The toasted, seasoned bread crumbs themselves are a classic Italian garnish called pangrattato. A thrifty topping popular in Southern Italy, bread crumbs are flavored with some combination of garlic, chile flakes, herbs and anchovies, then sprinkled over pasta or cooked vegetables in place of more expensive grated cheese.

Usually, a dusting suffices. But for this dish, I prefer an avalanche. The crumbs’ crispness nicely contrasts the soft eggplant and juicy tomatoes, especially if you eat the dish right away. But it’s still excellent at room temperature, when the crumbs have softened and taken on an almost meaty texture. Either way, you can’t lose.

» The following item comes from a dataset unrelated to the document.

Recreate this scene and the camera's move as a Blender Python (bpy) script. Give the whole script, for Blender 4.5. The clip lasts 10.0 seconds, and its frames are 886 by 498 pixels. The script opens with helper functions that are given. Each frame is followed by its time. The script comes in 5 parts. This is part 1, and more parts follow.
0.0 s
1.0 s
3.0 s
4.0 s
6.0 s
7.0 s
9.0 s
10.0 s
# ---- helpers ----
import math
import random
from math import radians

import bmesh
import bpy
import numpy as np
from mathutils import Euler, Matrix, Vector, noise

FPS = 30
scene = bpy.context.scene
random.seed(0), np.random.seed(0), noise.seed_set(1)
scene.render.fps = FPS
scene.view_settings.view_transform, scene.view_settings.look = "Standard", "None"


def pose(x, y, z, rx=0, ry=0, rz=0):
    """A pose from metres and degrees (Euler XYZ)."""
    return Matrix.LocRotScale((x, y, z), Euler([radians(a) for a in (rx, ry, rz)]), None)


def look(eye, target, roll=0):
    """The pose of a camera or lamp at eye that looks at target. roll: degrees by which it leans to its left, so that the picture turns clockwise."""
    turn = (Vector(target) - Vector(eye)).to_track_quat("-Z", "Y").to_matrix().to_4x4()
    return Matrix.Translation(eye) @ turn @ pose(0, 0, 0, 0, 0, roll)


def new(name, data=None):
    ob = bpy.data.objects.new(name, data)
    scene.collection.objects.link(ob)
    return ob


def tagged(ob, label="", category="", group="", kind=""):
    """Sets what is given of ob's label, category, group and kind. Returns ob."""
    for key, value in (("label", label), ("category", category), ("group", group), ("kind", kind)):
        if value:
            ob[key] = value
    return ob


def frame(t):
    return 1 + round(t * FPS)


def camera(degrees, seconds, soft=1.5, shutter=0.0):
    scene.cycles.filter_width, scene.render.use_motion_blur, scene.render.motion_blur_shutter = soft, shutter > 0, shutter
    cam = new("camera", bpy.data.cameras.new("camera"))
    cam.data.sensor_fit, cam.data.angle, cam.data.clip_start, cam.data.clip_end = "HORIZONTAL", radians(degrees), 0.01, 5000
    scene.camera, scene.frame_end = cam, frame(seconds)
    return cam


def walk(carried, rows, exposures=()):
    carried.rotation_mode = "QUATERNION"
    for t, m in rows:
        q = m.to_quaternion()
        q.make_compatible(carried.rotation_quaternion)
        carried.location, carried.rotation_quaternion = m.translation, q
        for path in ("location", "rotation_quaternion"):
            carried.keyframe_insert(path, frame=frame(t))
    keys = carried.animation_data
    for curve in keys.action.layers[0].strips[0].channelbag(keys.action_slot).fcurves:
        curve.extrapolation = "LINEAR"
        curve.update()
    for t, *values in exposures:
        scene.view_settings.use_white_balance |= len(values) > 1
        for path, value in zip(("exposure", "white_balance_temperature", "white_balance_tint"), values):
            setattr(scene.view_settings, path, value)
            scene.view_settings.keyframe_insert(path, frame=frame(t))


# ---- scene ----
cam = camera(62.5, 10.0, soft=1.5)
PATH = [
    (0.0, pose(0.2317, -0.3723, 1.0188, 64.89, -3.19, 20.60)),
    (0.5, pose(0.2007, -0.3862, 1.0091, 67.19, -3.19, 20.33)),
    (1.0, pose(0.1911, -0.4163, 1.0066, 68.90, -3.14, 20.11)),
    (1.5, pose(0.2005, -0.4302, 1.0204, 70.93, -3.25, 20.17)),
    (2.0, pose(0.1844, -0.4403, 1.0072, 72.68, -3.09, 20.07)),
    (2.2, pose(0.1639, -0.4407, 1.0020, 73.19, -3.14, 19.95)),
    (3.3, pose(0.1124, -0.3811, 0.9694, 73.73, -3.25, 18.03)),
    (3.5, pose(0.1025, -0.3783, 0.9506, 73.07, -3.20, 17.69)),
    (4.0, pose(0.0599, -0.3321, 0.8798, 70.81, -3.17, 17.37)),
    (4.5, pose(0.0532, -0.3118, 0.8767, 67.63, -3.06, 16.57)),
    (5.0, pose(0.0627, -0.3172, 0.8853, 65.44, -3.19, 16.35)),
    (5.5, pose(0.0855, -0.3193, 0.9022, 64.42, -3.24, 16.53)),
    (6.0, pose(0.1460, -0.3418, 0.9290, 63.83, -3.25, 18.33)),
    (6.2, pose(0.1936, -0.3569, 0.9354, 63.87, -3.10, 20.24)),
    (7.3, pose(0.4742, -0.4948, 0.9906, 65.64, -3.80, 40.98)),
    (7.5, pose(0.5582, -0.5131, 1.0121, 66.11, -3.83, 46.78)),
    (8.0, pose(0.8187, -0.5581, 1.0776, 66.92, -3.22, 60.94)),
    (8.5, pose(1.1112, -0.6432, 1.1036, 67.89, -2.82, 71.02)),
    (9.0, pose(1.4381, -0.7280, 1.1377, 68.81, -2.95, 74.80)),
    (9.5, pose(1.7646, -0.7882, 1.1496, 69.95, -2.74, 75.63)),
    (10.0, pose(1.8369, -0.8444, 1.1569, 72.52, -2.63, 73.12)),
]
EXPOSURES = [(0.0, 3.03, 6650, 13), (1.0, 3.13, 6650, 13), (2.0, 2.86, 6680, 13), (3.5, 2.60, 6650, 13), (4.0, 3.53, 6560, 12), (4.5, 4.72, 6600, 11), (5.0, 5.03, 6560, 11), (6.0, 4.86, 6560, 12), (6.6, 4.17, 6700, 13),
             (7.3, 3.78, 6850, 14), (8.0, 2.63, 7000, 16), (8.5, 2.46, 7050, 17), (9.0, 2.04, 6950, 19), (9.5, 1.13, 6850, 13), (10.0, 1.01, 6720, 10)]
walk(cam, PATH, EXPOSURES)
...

One caveat: Don’t use the sawdustlike crumbs in the cardboard cans. They’re too fine to contribute any texture to the dish. Homemade bread crumbs from a stale, flavorful loaf are ideal. I keep the ends of bread loaves in a cloth sack in the pantry, then grind them up in the food processor when the bag fills up (use the large-holed grating disk first, then whirl them with the blade). But if that seems like a lot of trouble, panko bread crumbs work nearly as well.

To serve, toss some of the crumbs with the pasta in the pan. Then pass the remaining crumbs around at the table for extra topping — or direct snacking, if that’s how your household rolls.